Recorder operation The signal system of the VR-7000-A (Fig. 6) must be capable of handling a bandwidth of at least 4.2 MHz to not attenuate the color sidebands. To eliminate unwanted noise, spurious high-frequency signals, etc., the input is filtered by a phase-linear 4.5-MHz low-pass filter network.
A fast-switching multivibrator-type modulator converts the video signal to FM. The carrier and deviation frequencies are somewhat elevated from their monochrome counterparts to minimize intermodulation effects between the FM signals and the high-energy color sub-carrier (Fig. 7). The modulator operates between 5.5 MHz at sync tip to 6.6 MHz at peak white. A rising pre-emphasis going up to 14 dB at the color sub-carrier improves signal-to-noise ratio and differential gain and phase. The FM signal goes to a head-driver amplifier which provides a constant-current source to the recording head up to 15 MHz. A rotating transformer with an 8-to-l ratio transfers the amplifier output to the transducer. A 50-microinch head gap is employed.

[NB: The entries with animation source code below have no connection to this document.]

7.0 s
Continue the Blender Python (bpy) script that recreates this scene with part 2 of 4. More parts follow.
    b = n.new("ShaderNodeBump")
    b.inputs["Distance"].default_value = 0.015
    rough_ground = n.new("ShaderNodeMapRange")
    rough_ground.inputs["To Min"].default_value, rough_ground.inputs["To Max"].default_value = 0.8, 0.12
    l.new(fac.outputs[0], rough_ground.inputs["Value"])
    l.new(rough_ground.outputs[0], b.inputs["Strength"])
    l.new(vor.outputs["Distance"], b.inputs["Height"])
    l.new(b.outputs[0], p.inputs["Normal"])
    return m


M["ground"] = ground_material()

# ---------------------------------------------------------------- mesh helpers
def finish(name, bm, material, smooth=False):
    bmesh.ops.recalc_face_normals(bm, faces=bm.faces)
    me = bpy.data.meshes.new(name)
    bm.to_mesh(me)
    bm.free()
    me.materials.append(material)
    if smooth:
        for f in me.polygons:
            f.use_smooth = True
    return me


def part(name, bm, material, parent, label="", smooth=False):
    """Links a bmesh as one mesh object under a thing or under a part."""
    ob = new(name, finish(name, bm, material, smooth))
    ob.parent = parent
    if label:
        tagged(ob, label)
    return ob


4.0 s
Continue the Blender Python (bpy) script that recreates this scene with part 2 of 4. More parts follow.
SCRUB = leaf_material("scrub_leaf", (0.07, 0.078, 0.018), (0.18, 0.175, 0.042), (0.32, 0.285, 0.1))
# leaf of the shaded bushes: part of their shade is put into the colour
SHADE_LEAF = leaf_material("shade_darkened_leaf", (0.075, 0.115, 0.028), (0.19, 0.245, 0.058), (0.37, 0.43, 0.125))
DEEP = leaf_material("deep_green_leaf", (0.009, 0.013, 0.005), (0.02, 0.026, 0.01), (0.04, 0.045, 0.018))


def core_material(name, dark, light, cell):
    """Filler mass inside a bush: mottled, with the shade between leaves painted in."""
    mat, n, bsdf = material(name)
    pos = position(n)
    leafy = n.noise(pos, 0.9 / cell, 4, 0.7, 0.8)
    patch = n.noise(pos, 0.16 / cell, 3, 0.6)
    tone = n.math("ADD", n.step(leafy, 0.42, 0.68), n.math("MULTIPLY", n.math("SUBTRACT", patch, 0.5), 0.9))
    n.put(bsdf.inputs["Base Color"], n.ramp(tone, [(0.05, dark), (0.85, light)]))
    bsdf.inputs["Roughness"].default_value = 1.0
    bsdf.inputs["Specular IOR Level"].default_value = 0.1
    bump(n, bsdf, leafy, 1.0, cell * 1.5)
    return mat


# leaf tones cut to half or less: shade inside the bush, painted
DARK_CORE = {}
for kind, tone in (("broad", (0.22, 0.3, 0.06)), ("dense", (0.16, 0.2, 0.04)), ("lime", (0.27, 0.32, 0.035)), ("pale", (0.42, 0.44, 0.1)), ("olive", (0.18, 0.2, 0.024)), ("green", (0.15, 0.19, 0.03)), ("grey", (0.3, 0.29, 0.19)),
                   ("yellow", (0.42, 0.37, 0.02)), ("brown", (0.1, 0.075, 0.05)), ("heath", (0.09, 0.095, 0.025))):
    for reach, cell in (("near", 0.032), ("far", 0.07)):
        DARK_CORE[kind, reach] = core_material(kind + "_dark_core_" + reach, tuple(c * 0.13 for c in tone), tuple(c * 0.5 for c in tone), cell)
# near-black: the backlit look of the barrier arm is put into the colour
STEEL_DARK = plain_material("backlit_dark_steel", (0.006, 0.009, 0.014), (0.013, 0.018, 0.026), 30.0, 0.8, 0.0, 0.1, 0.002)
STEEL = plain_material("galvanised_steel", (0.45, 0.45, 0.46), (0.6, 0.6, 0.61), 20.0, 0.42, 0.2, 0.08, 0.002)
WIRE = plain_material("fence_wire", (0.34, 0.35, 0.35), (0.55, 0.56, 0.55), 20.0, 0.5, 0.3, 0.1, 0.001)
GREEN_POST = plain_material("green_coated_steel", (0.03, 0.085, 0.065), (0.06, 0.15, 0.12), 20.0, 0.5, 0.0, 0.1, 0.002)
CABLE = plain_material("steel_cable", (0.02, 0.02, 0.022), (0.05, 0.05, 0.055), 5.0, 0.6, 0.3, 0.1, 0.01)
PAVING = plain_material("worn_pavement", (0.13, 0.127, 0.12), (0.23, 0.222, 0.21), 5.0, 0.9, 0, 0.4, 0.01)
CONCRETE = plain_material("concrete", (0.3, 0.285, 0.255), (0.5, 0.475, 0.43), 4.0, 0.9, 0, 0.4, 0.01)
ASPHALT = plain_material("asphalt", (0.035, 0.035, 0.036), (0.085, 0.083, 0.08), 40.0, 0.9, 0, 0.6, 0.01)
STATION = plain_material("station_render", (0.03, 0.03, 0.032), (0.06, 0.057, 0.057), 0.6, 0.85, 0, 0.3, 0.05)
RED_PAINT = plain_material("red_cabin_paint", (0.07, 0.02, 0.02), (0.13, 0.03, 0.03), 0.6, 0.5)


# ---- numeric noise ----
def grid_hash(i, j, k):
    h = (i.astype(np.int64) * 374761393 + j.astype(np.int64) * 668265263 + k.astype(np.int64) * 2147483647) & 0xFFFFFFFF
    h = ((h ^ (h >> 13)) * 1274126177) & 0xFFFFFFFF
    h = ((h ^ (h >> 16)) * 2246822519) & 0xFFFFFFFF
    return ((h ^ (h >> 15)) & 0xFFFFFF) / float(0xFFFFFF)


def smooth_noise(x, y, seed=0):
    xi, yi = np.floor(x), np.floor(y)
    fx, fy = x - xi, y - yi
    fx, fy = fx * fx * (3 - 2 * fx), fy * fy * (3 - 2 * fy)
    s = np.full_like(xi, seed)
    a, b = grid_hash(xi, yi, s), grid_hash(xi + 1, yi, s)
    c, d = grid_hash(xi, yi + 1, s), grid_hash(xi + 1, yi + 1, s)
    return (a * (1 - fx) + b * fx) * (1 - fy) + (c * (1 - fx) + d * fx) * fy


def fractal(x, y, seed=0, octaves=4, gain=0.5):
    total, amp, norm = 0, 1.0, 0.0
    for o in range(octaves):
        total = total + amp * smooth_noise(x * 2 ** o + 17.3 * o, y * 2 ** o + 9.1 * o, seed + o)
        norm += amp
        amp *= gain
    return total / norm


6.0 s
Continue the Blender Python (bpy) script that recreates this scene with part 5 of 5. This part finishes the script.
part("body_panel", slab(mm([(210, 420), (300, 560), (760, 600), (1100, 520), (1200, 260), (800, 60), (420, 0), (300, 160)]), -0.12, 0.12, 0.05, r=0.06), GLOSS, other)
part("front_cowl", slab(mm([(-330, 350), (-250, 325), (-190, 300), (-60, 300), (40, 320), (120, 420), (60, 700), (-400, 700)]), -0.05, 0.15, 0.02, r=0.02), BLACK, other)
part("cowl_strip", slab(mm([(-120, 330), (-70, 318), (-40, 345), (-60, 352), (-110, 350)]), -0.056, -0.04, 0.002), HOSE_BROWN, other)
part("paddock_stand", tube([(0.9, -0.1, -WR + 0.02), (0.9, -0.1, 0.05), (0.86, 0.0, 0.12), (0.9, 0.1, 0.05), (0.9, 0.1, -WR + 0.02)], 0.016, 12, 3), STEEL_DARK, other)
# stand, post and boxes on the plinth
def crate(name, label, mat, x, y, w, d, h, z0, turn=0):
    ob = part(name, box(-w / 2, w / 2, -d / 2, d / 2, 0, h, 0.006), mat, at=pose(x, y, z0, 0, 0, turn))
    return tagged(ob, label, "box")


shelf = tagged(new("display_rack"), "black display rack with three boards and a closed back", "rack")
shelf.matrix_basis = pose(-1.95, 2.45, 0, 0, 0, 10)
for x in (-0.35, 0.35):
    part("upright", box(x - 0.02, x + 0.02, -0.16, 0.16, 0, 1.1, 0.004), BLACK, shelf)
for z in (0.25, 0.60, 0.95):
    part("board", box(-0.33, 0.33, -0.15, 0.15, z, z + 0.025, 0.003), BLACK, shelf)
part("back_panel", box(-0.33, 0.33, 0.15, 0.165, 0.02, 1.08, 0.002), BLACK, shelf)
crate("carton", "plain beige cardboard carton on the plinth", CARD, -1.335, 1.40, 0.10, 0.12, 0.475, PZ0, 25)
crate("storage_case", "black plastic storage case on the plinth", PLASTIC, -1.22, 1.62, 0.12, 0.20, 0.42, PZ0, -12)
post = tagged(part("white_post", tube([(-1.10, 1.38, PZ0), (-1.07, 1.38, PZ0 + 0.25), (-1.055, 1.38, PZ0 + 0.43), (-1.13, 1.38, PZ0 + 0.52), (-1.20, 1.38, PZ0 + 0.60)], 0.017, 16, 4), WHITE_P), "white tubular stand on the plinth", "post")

In playback (Fig. 8) a low-impedance preamp gives a flat frequency response. Aperture correction and equalization are applied to the FM signal before 50 dB of shunt limiters eliminate variations in signal amplitudes.
The output of the limiter is a constant-amplitude FM signal. A pulse-count detector and a 4.2-MHz phase-linear low-pass filter convert the signal back to video and remove residual carrier and deviation components. The output amplifier feeds two 75-ohm outputs, and the monitor (receiver) must be “jeeped” (rf and i.f. stages bypassed) to provide direct access to the video circuits.

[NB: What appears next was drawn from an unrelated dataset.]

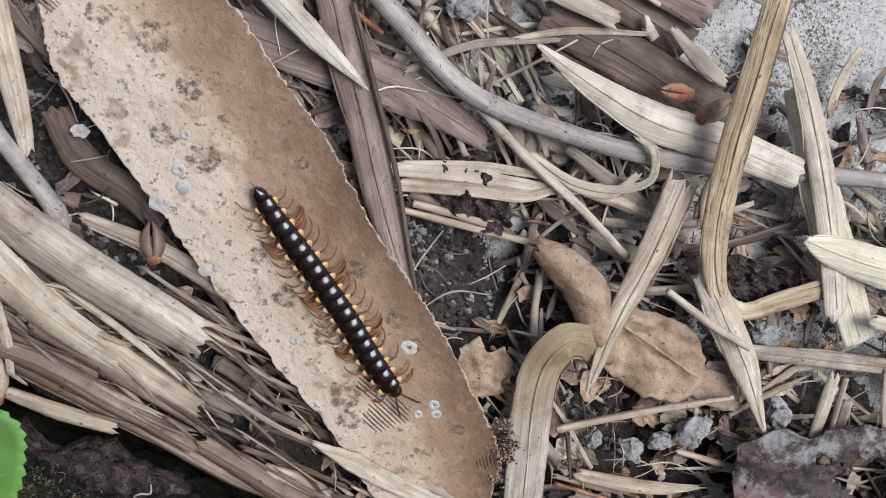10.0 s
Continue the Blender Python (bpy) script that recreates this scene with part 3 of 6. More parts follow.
def blob_sheet(name, label, material, rim, z, crumple=1.0, thick=0.25, category="dry leaf", seed=0, rings=9, tilt=(0, 0), rag=0.05, freq=0.16, hole=None, smooth=True):
    """A broad crumpled leaf: a rim of a few corners, filled in rings towards its middle."""
    r = glide(list(rim) + [rim[0]], 73)[:-1][:, :2] if len(rim[0]) == 2 else None
    mid = r.mean(0)
    n, verts = len(r), []
    for k in range(rings + 1):
        s = k / rings
        for i, p in enumerate(r):
            q = mid + (p - mid) * s
            if s > 0.99:
                q = mid + (p - mid) * (1 + rag * noise.noise((p[0] * 1.1, p[1] * 1.1, seed)) + 0.6 * rag * noise.noise((p[0] * 3, p[1] * 3, seed)))
            h = crumple * (noise.noise((q[0] * freq, q[1] * freq, seed)) + 0.45 * noise.noise((q[0] * freq * 2.6, q[1] * freq * 2.6, seed + 3)))
            verts.append((q[0], q[1], z + h + tilt[0] * (q[0] - mid[0]) + tilt[1] * (q[1] - mid[1])))
    base = len(verts)
    verts += [(x, y, zz - thick) for x, y, zz in verts]
    faces = []
    for k in range(rings):
        for i in range(n):
            j = (i + 1) % n
            a, b_, c_, d = k * n + i, k * n + j, (k + 1) * n + j, (k + 1) * n + i
            if hole and any((verts[a][0] - hx) ** 2 + ((verts[a][1] - hy) * hs) ** 2 < hr * hr for hx, hy, hr, hs in hole):
                continue
            faces.append((a, d, c_, b_))
            faces.append((base + a, base + b_, base + c_, base + d))
    o = rings * n
    for i in range(n):
        j = (i + 1) % n
        faces.append((o + i, base + o + i, base + o + j, o + j))
    uvs = [(x, y) for x, y, _ in verts]
    return tagged(new(name, mesh_from(name, verts, faces, material, uvs, smooth)), label, category)


def ellipsoid_mesh(name, size, material, seg=10, rings=7, at=(0, 0, 0)):
    bm = bmesh.new()
    bmesh.ops.create_uvsphere(bm, u_segments=seg, v_segments=rings, radius=1.0)
    for v in bm.verts:
        v.co = Vector(((v.co.x * size[0] + at[0]) * MM, (v.co.y * size[1] + at[1]) * MM, (v.co.z * size[2] + at[2]) * MM))
    for f in bm.faces:
        f.smooth = True
    me = bpy.data.meshes.new(name)
    bm.to_mesh(me)
    bm.free()
    me.materials.append(PALETTE[material])
    return me




# ---- the slab and the wall ----
def slab_height(x, y):
    """Millimetres: flat concrete, worn lower and rough by the wall, with a narrow gap at its foot."""
    dirt = min(1.0, max(0.0, (56 - y) / 25))
    h = -3.4 + 0.25 * noise.noise((x * 0.08, y * 0.08, 0)) + 0.12 * noise.noise((x * 0.6, y * 0.6, 2))
    h += dirt * (-1.6 + 1.3 * noise.noise((x * 0.12, y * 0.12, 4)) + 0.9 * noise.noise((x * 0.45, y * 0.45, 8)))
    brink = -4 if x < 0 else -2.6
    if y < brink:
        h -= 15 * min(1.0, (brink - y) / 1.4) - 1.2 * noise.noise((x * 0.3, y * 0.5, 15))
    return h


def build_ground():
    xs = np.r_[-90000, -8000, -900, -300, np.arange(-150, 131, 1.6), 300, 900, 8000, 90000]
    ys = np.r_[np.arange(-14, 10, 0.8), np.arange(10, 141, 1.6), 300, 900, 8000, 90000]
    verts = [(x, y, slab_height(x, y) if abs(x) < 200 and y < 200 else -3.4) for y in ys for x in xs]
    n = len(xs)
    faces = [(j * n + i, j * n + i + 1, (j + 1) * n + i + 1, (j + 1) * n + i) for j in range(len(ys) - 1) for i in range(n - 1)]
    tagged(new("ground", mesh_from("ground", verts, faces, "concrete")), "pale grey weathered concrete slab with black specks and soil by the wall", "ground", kind="structure")


def wall_bulge(x, z):
    """How far the face stands out from its plane."""
    h = 1.2 * noise.noise((x * 0.05, z * 0.13, 1)) + 0.9 * noise.noise((x * 0.2, z * 0.38, 3)) + 0.55 * noise.noise((x * 0.7, z * 1.0, 6)) + 0.5 * noise.noise((x * 1.5, z * 1.8, 9)) + 0.5 * max(0.0, noise.noise((x * 0.5, z * 0.9, 12)))
    return h


def crevice(x, z):
    """0 to 1: how far into the black crevice that runs along the wall a place lies."""
    if x < 19:
        return 0.0
    zc = 12.6 - 0.15 * (x - 26) + 1.8 * noise.noise((x * 0.2, 0, 4)) + 0.6 * noise.noise((x * 0.8, 0, 5))
    half = 2.2 + 1.5 * noise.noise((x * 0.24, 0, 8)) + 0.3 * noise.noise((x * 1.1, 0, 9))
    return math.exp(-((z - zc) / max(0.5, half)) ** 6) * min(1.0, (x - 19) / 8)


def build_wall():
    xs = np.r_[-4000, -400, np.arange(-100, 116, 0.55), 400, 4000]
    zs = np.r_[np.arange(-24, -10, 1.0), np.arange(-10, 58, 0.5), 90]
    verts = []
    for z in zs:
        for x in xs:
            near = abs(x) < 200 and z < 80
            deep = crevice(x, z) if near else 0.0
            verts.append((x, -12.2 + 0.13 * (z - 5) + (wall_bulge(x, z) if near else 0) - 9.5 * deep, z - 13 * deep))
    n, m = len(xs), len(zs)
    for x in xs:
        verts.append((x, -180, 90))
    faces = [(j * n + i, j * n + i + 1, (j + 1) * n + i + 1, (j + 1) * n + i) for j in range(m) for i in range(n - 1)]
    faces = [f[::-1] for f in faces]
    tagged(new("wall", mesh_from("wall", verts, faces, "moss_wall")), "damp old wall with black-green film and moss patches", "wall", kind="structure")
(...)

Further development of a heterodyne signal-processing system will eliminate the need for modifying the home receiver. At that time it will be possible to modulate the composite video signal on a carrier and feed it into the set through the antenna terminals on an unused channel.
A color-kill circuit in the VR-7000-A detects the presence of bursts on the input signal and activates the pilot carrier in the record mode. If no burst is present, the pilot carrier is shut off so that the recording will not contain the 511-kHz signal. Under certain background conditions, faint vertical lines can be seen in the playback image due to interference from the pilot carrier. The level, however, is not high enough to be objectionable and with normal image conditions, is not noticeable.
The colorized VR-7000-A produces acceptable color pictures for most non-broadcast uses, such as educational, industrial and home applications.